Die Polizei wird aber in jedem Fall gerufen, wenn sich ein Verdacht erhärtet. "Außer bei offensichtlichen Fälschungen würden wir uns hüten, felsenfest etwas als falsch zu bezeichnen", sagt Kuch. So gebe es Länder, in denen Ausweise dezentral fabriziert werden, mit Abweichungen. An diesem Nachmittag wird in Nürnberg kein Betrüger vorstellig, das Gerät setzt stets einen Haken.

Würde der Freistaat überall Prüfgeräte vorschreiben, müsste er das bezahlen. Im Innenministerium heißt es: Beschaffung und Betrieb seien "mit nicht unerheblichen Aufwänden verbunden". Man stehe in Kontakt mit dem Bund und den anderen Ländern, "um eine möglichst kostengünstige Beschaffung auch auf Länderebene zu gewährleisten". 2000 Euro kostet ein Gerät, gut 150 im Monat das Leasing. Die Berliner Innenbehörde, meist nicht als Klassenprimus der deutschen Sicherheitspolitik bekannt, will Medienberichten zufolge bis Mitte 2018 alle Bezirke versorgen.

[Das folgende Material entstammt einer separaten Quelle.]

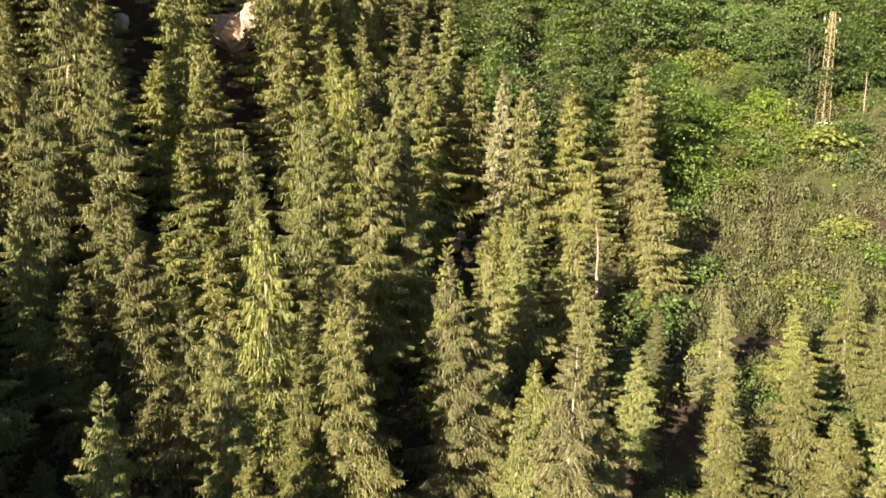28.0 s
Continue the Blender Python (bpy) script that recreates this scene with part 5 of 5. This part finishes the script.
# bushes under the trees above the brow
for i in range(160):
    y = float(rng.uniform(18, 46))
    x = float(rng.uniform(-0.6, 0.6) * (y + 6))
    if abs(x - 0.02 * y) < 1.3 or any((x - a) ** 2 + (y - b) ** 2 < 1.6 for a, b in USED):
        continue
    USED.append((x, y))
    k = 1 + i % 2
    stand("bush", BUSHES[k], placed(x, y, ground_at(x, y) - 0.1, float(rng.uniform(0.5, 1.1)), float(rng.uniform(0, 360))),
          ("", "olive bush under the spruces", "green bush under the spruces")[k], "bush", "bushes under the spruces")

# ---- the wood on the bank behind, which shades the foot of the cliff ----
rng = np.random.default_rng(77)
for row, depth in enumerate((-24.0, -28.5)):
    for i in range(28):
        at = -41 + 1.6 * i + 0.8 * row + float(rng.uniform(-0.35, 0.35))
        x = at - 14.7 - 4.05 * row
        top = 34.4 if at < -18.8 else (49.0 if at < -17.0 else 44.2)
        base = ground_at(x, depth) - 0.15
        kind = "post" if -22.4 < at < -18.8 else "mast" if -14.9 < at < -12.6 else "pillar"
        tree(kind, x, depth + float(rng.uniform(-1.0, 1.0)), top + float(rng.uniform(-1.2, 0.4)), base, wide=(0.45 if at < -18.0 else 0.95) if top == 49.0 else (1.3 if top == 34.4 else 1.1), label="tall spruce with a bare lower trunk on the opposite bank")
# unseen young spruces added under them to block low sun, with two openings
for row, depth in enumerate((-21.5, -25.8)):
    for i in range(52):
        at = -42 + 0.72 * i + 0.36 * row + float(rng.uniform(-0.15, 0.15))
        if -23.8 < at < -17.9:
            continue
        x = at - 14.7 - 0.9 * (-24.0 - depth)
        low = -11.3 < at < -8.0
        stand("shading_spruce", W["far"][i % 7], placed(x, depth, ground_at(x, depth) - 0.15, (((20.4 if at < -9.7 else 17.4) if low else (26.4 if -15.6 < at < -11.3 else 25.0)) + float(rng.uniform(-0.6, 0.6)) + 0.5437 * (-24.0 - depth) - ground_at(x, depth)) / 18, float(rng.uniform(0, 360)), 0.42),
              "unseen young spruce added on the opposite bank to block low sun", "young tree", "young trees on the opposite bank")
# and the spur to the left of the falls
SPUR = 0
for i in range(900):
    x, y = float(rng.uniform(-46, -13)), float(rng.uniform(21, 46))
    edge = -0.62 * (y + 6.6) - 1.5
    if x > edge or x < edge - 14 or any((x - a) ** 2 + (y - b) ** 2 < (10 if k < SPUR else 4) for k, (a, b) in enumerate(USED[::-1])):
        continue
    SPUR += 1
    tree("far", x, y, ground_at(x, y) + float(rng.uniform(22, 28)), wide=0.9, label="tall spruce on the spur beside the falls")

"Das Bewusstsein für die Lücke ist da, in größeren und mittelgroßen Städten auf jeden Fall - dort, wo Zuwanderung stattfindet und sichtbar wird bei Behörden," sagt Kuch. So meldet etwa Ingolstadt den Einsatz solcher Geräte. In wenigen Städten, zeigt die Umfrage, erwägt man das. Und alle Ämter? Es wäre "aus Sicherheitsgründen sicher wünschenswert", wenn auch kleinere Gemeinden derart modern ausgestattet wären, meint ein Sprecher des Bayerischen Gemeindetags. Da man ja das Passwesen für den Bund erledige, müsste aber dieser Geld oder gleich die Geräte bereitstellen.

Gemeinden dürften allerdings, rechnet die Bundesdruckerei vor, mit einem einzigen verhinderten Sozialbetrugsfall die Kosten gedeckt haben. Gleichwohl hört man in Kommunen, wo es statt Schalterhallen Büros gibt, Zweifel; und das offenbart ein Dilemma. "Was passiert, wenn wir Prüfgeräte hätten und falsche Pässe entdecken", fragt der Sprecher einer Kleinstadt. "Dann müssten wir auch einen Sicherheitsdienst einstellen - oder gleich als Sachbearbeiter nur Zwei-Meter-Männer."